The rank of superintendent was introduced at the foundation of the Metropolitan Police in 1829. Officers who hold the rank are senior operational leaders of the police service. They provide vital roles, such as gold commanders, public order commanders, strategic firearms commanders, authorising officers and senior investigating officers. Those officers of superintendent rank work, or are immediately available, 24 hours a day in any force area. They take responsibility, as the principal and final decision-makers, of serious, major or critical operational incidents to protect the public.

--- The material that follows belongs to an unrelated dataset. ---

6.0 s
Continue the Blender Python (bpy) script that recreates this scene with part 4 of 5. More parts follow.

The rank of superintendent is fully recognised and relied on in law throughout previous Acts of Parliament, providing superintendents with significant additional powers to fulfil their roles for the police and society. One or two examples come to mind, such as PACE, under which they have powers to detain a suspect for an additional 12 hours; to delay access to legal advice; to authorise an urgent interview of vulnerable suspects; and to conduct road checks for indictable offences. Another example is the Regulation of Investigatory Powers Act 2000, or RIPA. It contains: powers to authorise the use and conduct of covert human intelligence sources; powers to authorise the direct surveillance of an individual; and powers to acquire communications data. Another example is the Terrorism Act 2000, which contains: power relating to application for warrants for terrorist investigations; power to authorise an application to a circuit judge for a financial institutions order; power to delay a person or solicitor being informed of an arrest; and power to authorise the taking of fingerprints and intimate samples. I could go on.

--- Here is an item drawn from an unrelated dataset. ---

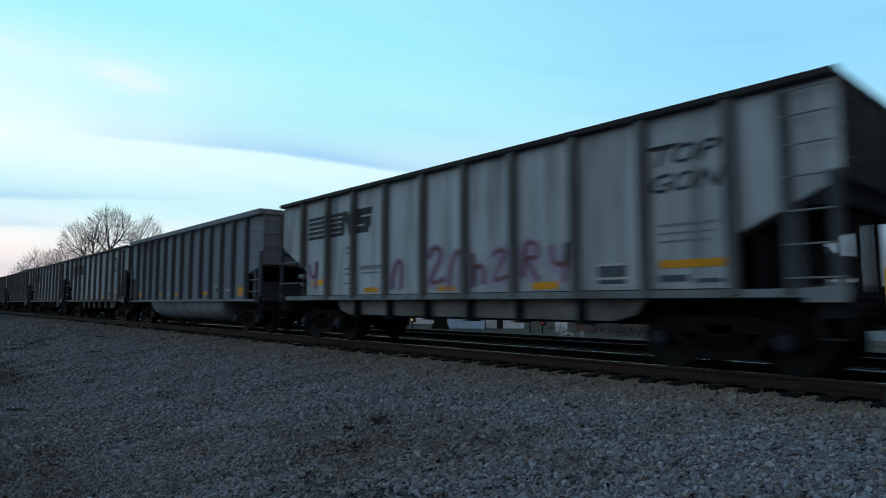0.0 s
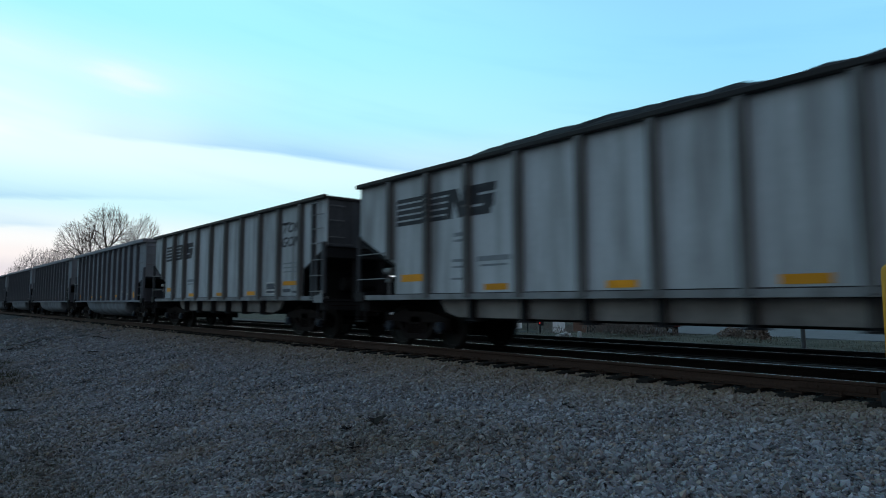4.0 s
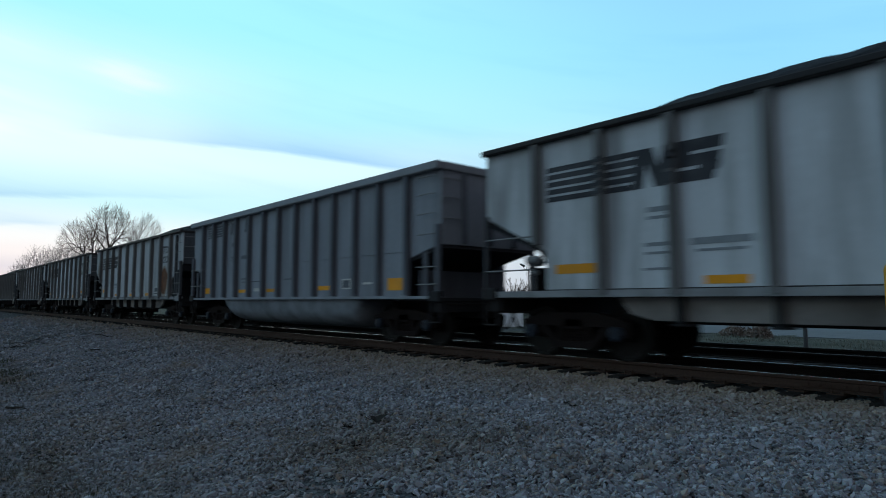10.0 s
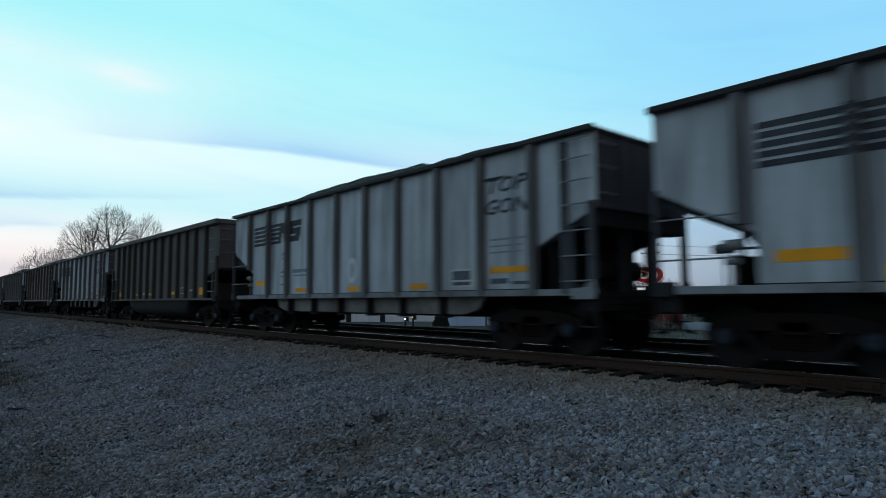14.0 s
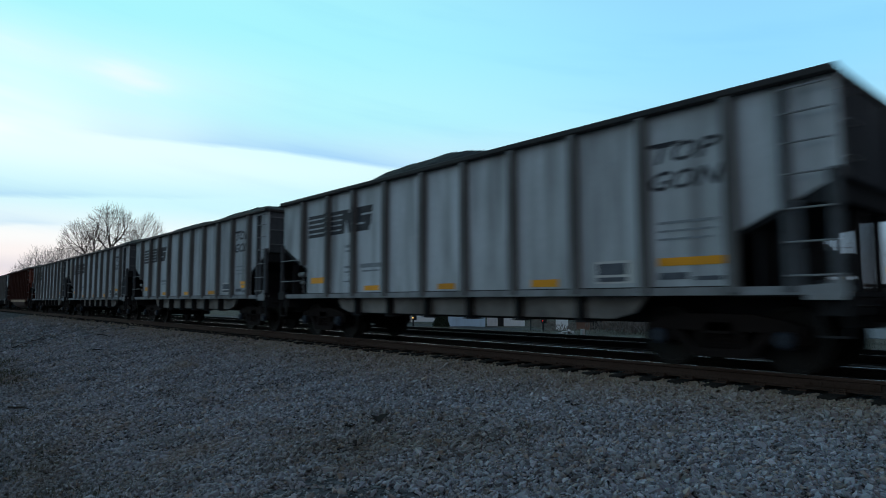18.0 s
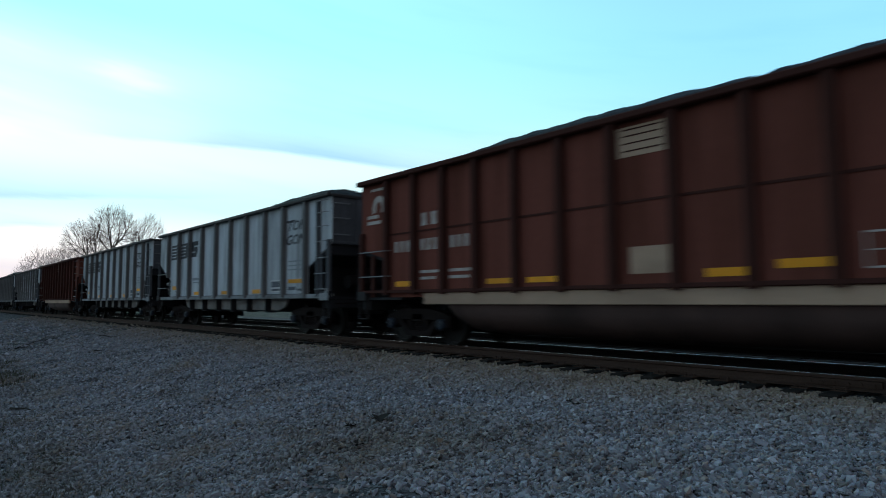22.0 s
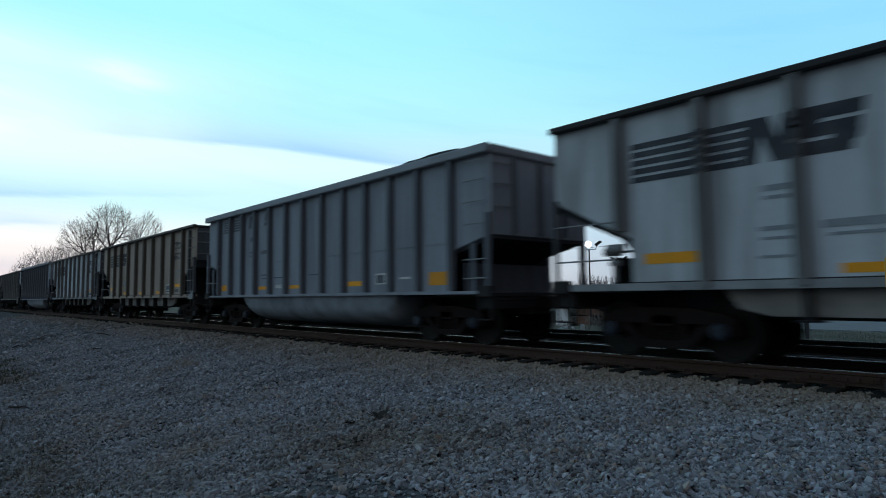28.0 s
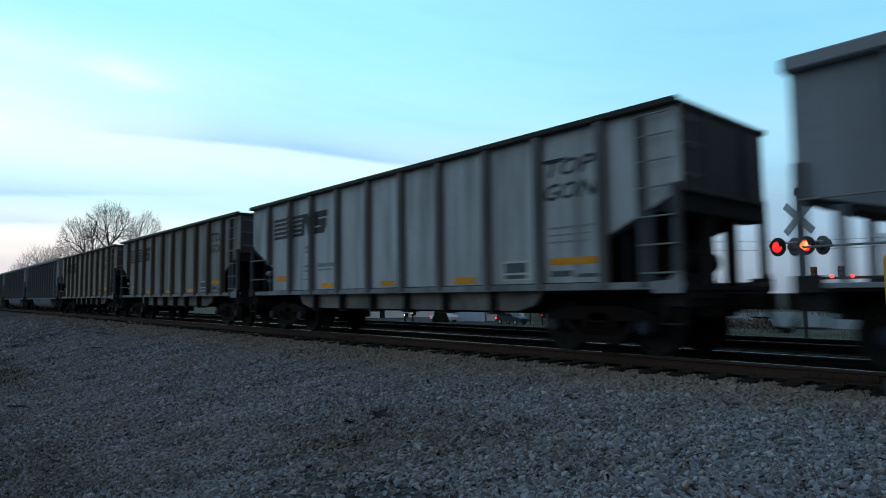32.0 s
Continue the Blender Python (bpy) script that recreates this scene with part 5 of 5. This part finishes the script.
def tree(seed, height, spread, levels, twig, label):
    limbs, twigs = tree_lists(seed, height, spread, levels, twig)
    t = thing("bare_tree", label, "tree", group="bare trees beyond the railway")
    part("trunk", segment_mesh("trunk", limbs, 7, M["bark"]), None, t)
    part("crown", segment_mesh("crown", twigs, 3, M["twig"]), None, t, "crown of bare grey-brown twigs")
    return t


def place(t, dx, dy, dist, turn, scale, used=True):
    x, y, z = on_way(dx, dy, dist)
    m = pose(x, y, z, 0, 0, turn) @ Matrix.Diagonal((scale, scale, scale, 1))
    if used:
        return copy_thing(t, m)
    t.matrix_basis = m
    return t


def fan_lists(seed, stems, spread, depth, lean, height, half, twig, trunk):
    """A broad crown of forking limbs on a few stems, fitted to a height and a half width."""
    rng = random.Random(seed)
    limbs, twigs = [], []

    def grow(p, d, length, r, level):
        for i in range(3):
            d = (d + Vector((rng.gauss(0, 0.13), rng.gauss(0, 0.13), rng.gauss(0.03 if level < 3 else -0.03, 0.07)))).normalized()
            q = p + d * (length / 3)
            r2 = max(r * 0.90, twig)
            (limbs if level < 3 else twigs).append([p.copy(), q.copy(), r, r2])
            p, r = q, r2
            if level >= 2 and i < 2 and rng.random() < 0.55 and level < depth:
                u = d.orthogonal().normalized()
                w = rng.uniform(0, 6.28)
                nd = (d + (u * math.cos(w) + d.cross(u) * math.sin(w)) * rng.uniform(0.5, 0.9)).normalized()
                grow(p, nd, length * rng.uniform(0.35, 0.6), max(r * 0.45, twig), max(level + 2, depth - 1))
        if level < depth:
            u = d.orthogonal().normalized()
            w = rng.uniform(0, 6.28)
            n = 3 if rng.random() < 0.28 else 2
            for k in range(n):
                a = rng.uniform(0.22, 0.52) * spread
                side = u * math.cos(w + 6.28 * k / n) + d.cross(u) * math.sin(w + 6.28 * k / n)
                nd = (d * math.cos(a) + side * math.sin(a)).normalized()
                grow(p, nd, length * rng.uniform(0.70, 0.88), max(r * rng.uniform(0.58, 0.70), twig), level + 1)
    # a bare lower stem, then the limbs fan out from its head
    head, d = Vector((0, 0, -0.3)), Vector((0, lean, 1)).normalized()
    for i in range(4):
        nxt = head + d * (trunk / 4) + Vector((rng.gauss(0, 0.1), rng.gauss(0, 0.1), 0))
        limbs.append([head, nxt.copy(), 0.34 - 0.03 * i, 0.31 - 0.03 * i])
        head = nxt
    for k in range(stems):
        a = 6.28 * k / stems + 0.4
        grow(head.copy(), (d + Vector((math.cos(a), math.sin(a), 0)) * (0.42 * spread)).normalized(), 3.3, 0.29, 0)
    pts = [s[1] for s in limbs + twigs]
    top = sorted(p.z for p in pts)[-3]
    wide = sorted(max(abs(p.x), abs(p.y - lean * p.z * 0.6)) for p in pts)[int(len(pts) * 0.985)]
    kz, kw = height / top, half / wide
    for s in limbs + twigs:
        for p in s[:2]:
            p.x, p.y, p.z = p.x * kw, p.y * kw, p.z * kz
    return limbs, twigs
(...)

Further, there are numerous policies and procedures embedded in the police service, and widely accepted and understood by partner agencies, that rely on the decision-making and authority being made at the rank of superintendent. This wider understanding and acceptance of the role of superintendents as departmental or functional leads relates directly to other organisational structures in the public and private sectors. This Bill is the ideal opportunity for us to do some of the modernising that is so desperately needed to help the police service restructure to face the very real challenges of a changing policing environment. I beg to move.